Autre élément notable: la répartition des FCC dans les différents groupes de matériaux. La très grande majorité des FCC ont ainsi (sans grande surprise) été décelés dans les FCM contenant du plastique, tandis que le verre et la céramique présentent, de loin, le plus faible taux de FCC mesuré (voir graphique suivant). Ce constat s’explique par le fait que les plastiques sont des matériaux synthétiques fabriqués par l’homme et composés d’un très grand nombre de produits chimiques de synthèse, dont certains sont même totalement inconnus. Les plastiques sont des matériaux très complexes. Le verre et la céramique sont en revanche relativement simples. Fabriqués à partir d’un nombre réduit de matières premières, ils permettent une très bonne caractérisation.
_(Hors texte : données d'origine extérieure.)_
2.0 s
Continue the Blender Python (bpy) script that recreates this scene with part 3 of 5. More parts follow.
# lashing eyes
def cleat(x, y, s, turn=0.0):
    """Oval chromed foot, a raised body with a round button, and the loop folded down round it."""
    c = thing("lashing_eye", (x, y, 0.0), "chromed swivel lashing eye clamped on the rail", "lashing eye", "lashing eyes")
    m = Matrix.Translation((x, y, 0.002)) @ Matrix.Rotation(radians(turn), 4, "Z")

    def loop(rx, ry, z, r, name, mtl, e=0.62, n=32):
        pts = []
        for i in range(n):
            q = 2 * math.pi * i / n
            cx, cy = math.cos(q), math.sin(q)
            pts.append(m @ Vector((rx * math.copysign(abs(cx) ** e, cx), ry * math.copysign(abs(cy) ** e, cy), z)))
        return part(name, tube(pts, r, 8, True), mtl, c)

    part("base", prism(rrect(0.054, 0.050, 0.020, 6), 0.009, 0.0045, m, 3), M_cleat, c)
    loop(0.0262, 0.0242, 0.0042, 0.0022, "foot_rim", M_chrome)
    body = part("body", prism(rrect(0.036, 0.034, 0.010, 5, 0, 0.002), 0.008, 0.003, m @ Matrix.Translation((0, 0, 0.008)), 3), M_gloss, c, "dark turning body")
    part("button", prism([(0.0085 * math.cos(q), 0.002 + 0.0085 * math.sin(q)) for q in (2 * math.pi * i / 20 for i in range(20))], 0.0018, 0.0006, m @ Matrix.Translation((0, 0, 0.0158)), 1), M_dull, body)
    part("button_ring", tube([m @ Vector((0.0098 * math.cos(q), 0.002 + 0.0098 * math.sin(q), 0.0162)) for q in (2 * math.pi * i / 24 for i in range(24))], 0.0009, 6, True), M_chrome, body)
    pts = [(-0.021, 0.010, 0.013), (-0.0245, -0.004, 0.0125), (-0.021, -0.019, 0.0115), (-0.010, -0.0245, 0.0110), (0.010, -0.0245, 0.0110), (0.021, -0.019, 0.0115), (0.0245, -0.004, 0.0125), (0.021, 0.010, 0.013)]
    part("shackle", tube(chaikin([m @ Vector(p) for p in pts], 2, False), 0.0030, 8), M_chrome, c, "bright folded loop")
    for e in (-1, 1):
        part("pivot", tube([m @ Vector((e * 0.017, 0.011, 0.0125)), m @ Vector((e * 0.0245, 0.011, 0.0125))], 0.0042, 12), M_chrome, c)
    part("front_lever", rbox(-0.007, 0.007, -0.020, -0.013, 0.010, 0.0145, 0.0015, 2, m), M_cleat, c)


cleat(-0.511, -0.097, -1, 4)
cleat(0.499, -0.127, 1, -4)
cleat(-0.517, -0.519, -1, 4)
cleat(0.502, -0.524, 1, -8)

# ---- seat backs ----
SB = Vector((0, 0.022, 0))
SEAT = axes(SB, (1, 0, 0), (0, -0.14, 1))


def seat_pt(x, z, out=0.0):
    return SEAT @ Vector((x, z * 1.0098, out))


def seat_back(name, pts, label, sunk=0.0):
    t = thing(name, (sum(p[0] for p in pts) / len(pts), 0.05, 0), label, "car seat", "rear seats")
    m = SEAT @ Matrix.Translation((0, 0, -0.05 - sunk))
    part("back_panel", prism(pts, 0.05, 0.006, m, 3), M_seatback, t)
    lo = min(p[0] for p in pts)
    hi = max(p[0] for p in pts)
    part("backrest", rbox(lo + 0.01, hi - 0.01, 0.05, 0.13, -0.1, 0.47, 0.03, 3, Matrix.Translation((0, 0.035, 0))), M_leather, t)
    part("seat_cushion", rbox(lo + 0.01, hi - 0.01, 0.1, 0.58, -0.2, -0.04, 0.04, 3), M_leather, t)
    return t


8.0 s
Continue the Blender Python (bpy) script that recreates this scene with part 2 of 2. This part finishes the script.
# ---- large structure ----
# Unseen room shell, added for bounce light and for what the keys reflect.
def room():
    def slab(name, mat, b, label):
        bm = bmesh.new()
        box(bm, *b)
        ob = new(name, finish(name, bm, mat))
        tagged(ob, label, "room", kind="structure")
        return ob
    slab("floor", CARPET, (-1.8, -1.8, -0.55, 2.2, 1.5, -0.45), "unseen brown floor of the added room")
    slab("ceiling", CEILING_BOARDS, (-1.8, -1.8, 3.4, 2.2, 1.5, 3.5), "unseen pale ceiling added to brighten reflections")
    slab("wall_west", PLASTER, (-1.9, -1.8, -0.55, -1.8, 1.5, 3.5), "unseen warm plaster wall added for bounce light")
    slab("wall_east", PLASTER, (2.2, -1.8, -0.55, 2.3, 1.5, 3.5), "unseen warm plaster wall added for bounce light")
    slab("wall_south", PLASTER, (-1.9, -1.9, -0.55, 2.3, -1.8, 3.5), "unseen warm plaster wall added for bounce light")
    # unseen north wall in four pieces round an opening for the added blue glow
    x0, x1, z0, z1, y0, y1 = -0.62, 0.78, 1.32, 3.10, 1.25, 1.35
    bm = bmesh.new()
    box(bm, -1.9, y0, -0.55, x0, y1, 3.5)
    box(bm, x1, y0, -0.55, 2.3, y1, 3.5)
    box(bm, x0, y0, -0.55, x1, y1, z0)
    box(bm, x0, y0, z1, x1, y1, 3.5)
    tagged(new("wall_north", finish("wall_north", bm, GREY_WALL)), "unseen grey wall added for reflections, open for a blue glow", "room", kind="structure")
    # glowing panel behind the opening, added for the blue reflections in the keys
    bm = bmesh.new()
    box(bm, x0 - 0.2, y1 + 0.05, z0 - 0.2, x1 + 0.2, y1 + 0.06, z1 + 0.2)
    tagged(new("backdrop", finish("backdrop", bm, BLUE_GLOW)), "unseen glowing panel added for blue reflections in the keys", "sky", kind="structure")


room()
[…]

Ces matériaux ne contiennent aucune substance inconnue.
De manière générale, nos résultats soulignent la nécessité d’étudier et de documenter sans délai et de manière plus précise l’impact des FCC, et ce avant toute généralisation de leur actuelle utilisation. Il s’agit toutefois, compte tenu du grand nombre de produits chimiques à analyser plus en détail, d’une tâche considérable en termes de temps et de ressources. C’est pourquoi il est important de limiter l’utilisation des FCC et de recourir uniquement à des matériaux qui ont fait l’objet d’études approfondies et ont été jugés inoffensifs. C’est notamment le cas du verre, de la céramique ou de l’acier, dont la composition chimique est connue avec précision et qui ne contiennent quasiment aucun produit chimique migrant dans les aliments.
«Le verre et la céramique présentent de loin le plus faible taux de produits chimiques alimentaires.»